INFORMATION PROVIDED start

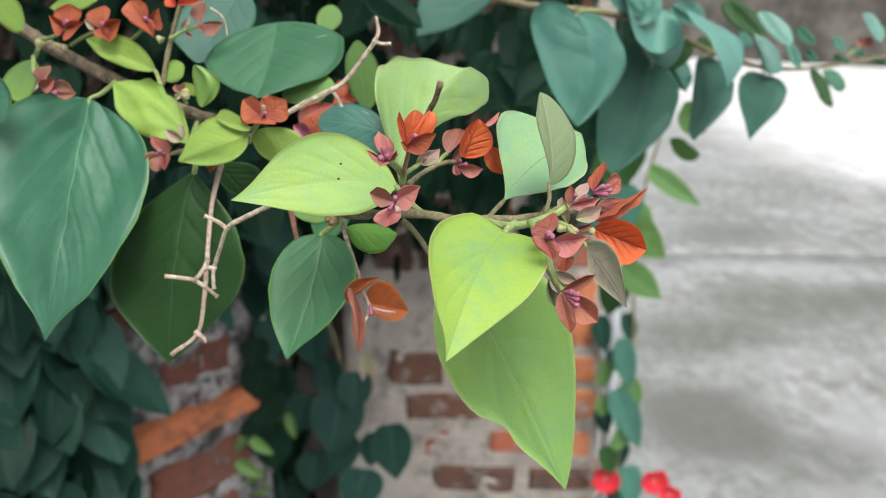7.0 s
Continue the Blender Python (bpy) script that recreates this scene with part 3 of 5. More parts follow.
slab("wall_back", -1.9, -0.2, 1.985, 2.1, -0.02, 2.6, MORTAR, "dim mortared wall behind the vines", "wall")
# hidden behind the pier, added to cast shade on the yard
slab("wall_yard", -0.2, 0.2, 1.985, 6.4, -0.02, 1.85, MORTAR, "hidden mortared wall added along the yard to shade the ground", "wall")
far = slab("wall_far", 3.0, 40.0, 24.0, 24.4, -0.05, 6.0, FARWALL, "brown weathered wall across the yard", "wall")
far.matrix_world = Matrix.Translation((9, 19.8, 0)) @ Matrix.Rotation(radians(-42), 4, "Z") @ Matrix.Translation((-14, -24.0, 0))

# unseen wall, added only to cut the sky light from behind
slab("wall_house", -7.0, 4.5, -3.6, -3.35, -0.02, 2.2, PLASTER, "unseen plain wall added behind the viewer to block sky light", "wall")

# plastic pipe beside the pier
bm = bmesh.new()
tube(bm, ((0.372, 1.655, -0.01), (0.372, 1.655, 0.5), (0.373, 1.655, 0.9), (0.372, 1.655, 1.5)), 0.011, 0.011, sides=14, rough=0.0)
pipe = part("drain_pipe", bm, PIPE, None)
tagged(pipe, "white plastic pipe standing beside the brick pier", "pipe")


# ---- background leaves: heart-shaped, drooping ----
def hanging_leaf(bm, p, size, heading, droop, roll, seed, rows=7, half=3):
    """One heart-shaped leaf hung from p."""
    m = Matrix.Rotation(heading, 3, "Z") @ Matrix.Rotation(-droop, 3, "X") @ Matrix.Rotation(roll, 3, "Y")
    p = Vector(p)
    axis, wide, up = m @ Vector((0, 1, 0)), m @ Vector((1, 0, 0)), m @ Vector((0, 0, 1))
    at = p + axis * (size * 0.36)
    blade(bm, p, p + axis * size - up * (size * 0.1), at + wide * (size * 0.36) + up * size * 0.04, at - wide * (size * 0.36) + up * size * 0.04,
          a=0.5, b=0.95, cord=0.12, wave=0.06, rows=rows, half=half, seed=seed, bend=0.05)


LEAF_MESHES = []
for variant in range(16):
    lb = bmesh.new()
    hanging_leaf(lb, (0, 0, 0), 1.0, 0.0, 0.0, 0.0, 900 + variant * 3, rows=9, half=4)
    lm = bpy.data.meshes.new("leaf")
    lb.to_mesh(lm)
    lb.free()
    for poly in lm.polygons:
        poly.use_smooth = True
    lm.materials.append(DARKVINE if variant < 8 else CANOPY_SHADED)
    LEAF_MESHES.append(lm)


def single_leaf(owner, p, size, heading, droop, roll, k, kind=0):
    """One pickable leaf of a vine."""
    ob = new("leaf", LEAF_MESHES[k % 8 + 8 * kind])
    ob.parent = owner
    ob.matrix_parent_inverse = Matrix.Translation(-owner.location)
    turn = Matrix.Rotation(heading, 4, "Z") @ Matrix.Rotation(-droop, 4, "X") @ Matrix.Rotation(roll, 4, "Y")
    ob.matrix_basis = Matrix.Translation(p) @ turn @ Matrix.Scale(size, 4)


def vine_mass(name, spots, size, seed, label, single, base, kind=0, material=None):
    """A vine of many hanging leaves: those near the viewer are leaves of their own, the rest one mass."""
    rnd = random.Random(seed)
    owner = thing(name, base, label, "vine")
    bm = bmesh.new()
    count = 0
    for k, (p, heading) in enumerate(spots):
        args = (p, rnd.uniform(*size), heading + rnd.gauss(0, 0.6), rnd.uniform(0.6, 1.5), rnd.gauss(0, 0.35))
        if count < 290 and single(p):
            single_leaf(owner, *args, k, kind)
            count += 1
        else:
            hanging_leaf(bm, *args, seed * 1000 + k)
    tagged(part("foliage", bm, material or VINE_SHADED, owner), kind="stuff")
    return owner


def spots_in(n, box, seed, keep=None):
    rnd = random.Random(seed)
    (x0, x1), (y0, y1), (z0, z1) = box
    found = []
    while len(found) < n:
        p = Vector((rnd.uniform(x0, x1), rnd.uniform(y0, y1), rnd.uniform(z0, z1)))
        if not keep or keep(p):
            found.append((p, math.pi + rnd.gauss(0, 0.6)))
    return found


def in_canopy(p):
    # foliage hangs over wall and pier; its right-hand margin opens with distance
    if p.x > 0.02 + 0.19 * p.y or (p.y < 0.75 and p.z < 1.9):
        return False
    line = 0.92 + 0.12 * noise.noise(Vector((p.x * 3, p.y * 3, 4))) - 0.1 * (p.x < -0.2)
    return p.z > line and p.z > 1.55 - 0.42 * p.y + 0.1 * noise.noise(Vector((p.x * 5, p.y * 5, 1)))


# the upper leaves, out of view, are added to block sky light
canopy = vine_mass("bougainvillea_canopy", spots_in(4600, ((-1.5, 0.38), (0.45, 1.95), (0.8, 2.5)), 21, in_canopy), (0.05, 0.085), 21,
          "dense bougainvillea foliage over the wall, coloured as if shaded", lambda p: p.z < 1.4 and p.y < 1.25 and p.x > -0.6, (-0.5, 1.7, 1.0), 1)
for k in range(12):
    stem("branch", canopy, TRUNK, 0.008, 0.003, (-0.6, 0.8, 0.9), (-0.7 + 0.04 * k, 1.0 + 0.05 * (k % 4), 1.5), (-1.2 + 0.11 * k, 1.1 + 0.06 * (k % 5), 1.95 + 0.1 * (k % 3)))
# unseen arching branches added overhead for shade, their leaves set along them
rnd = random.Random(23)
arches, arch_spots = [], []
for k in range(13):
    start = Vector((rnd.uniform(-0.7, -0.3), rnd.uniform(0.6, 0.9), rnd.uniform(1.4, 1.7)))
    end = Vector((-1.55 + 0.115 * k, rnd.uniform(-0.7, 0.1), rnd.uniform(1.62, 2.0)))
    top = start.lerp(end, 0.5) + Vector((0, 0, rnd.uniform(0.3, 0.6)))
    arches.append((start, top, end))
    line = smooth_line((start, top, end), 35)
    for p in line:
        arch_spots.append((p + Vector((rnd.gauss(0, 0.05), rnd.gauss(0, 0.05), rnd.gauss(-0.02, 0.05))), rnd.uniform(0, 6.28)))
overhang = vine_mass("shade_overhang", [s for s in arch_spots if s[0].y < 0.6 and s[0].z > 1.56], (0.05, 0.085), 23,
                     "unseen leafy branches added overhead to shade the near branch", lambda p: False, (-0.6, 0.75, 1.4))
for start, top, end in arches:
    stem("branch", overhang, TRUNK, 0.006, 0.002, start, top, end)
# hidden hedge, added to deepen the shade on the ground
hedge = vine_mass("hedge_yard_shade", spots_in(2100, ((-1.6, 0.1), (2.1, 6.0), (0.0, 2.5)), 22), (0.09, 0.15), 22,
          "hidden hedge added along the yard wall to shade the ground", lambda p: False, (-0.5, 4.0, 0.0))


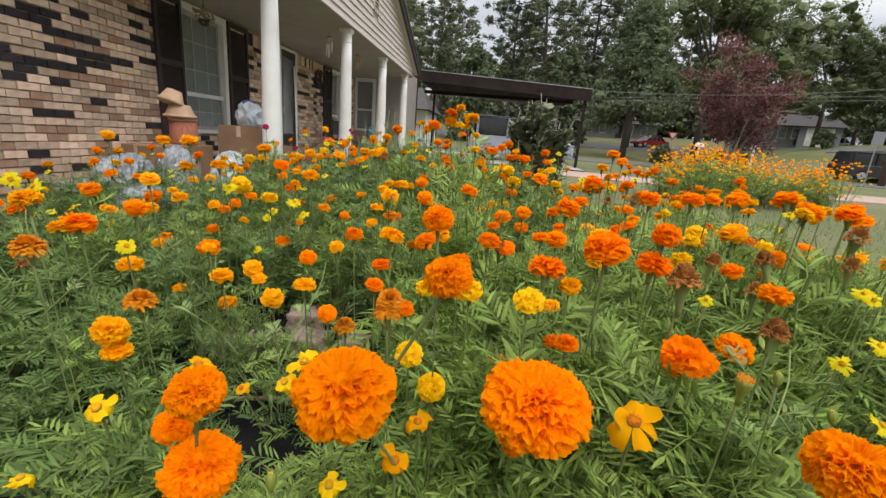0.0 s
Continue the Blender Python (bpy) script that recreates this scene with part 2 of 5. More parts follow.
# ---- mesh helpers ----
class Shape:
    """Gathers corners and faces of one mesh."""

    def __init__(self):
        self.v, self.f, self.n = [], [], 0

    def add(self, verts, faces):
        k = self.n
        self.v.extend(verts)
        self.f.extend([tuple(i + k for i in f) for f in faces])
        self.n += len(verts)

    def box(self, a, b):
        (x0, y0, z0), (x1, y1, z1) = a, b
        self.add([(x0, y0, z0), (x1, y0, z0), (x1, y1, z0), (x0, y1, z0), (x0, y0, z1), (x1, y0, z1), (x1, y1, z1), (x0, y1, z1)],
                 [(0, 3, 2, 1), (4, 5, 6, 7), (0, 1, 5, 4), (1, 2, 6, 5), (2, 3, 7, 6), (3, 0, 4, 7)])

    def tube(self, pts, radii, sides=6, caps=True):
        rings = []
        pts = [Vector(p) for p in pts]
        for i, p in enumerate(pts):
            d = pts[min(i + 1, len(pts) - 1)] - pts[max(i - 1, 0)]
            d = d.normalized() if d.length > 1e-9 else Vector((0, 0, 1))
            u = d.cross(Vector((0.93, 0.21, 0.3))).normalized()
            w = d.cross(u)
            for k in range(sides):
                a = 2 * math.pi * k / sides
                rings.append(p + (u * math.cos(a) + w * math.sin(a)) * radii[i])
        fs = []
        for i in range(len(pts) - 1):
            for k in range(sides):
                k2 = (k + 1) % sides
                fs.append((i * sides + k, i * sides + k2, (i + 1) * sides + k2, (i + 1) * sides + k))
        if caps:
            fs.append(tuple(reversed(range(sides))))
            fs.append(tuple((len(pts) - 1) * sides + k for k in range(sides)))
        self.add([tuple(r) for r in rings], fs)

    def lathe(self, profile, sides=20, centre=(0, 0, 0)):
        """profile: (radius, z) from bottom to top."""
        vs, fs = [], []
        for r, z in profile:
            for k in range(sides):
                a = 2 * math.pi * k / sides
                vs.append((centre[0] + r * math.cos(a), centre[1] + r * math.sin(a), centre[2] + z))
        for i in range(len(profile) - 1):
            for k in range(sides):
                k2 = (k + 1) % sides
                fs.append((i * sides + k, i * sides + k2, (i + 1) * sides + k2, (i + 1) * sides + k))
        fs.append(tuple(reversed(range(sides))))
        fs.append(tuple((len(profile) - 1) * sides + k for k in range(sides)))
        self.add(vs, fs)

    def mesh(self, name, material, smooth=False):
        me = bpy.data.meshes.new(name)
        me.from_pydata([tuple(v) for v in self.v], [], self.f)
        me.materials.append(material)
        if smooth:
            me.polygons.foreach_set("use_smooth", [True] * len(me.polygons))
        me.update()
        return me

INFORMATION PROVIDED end

* EXERCISE TASK: Repeat, exactly and in full, each line from the start of the data to the line that contains "far.matrix_world = Matrix.Translation((9, 19.8, 0))". Pictures do not go in.

* THE COMPLETED TASK:
7.0 s
Continue the Blender Python (bpy) script that recreates this scene with part 3 of 5. More parts follow.
slab("wall_back", -1.9, -0.2, 1.985, 2.1, -0.02, 2.6, MORTAR, "dim mortared wall behind the vines", "wall")
# hidden behind the pier, added to cast shade on the yard
slab("wall_yard", -0.2, 0.2, 1.985, 6.4, -0.02, 1.85, MORTAR, "hidden mortared wall added along the yard to shade the ground", "wall")
far = slab("wall_far", 3.0, 40.0, 24.0, 24.4, -0.05, 6.0, FARWALL, "brown weathered wall across the yard", "wall")
far.matrix_world = Matrix.Translation((9, 19.8, 0)) @ Matrix.Rotation(radians(-42), 4, "Z") @ Matrix.Translation((-14, -24.0, 0))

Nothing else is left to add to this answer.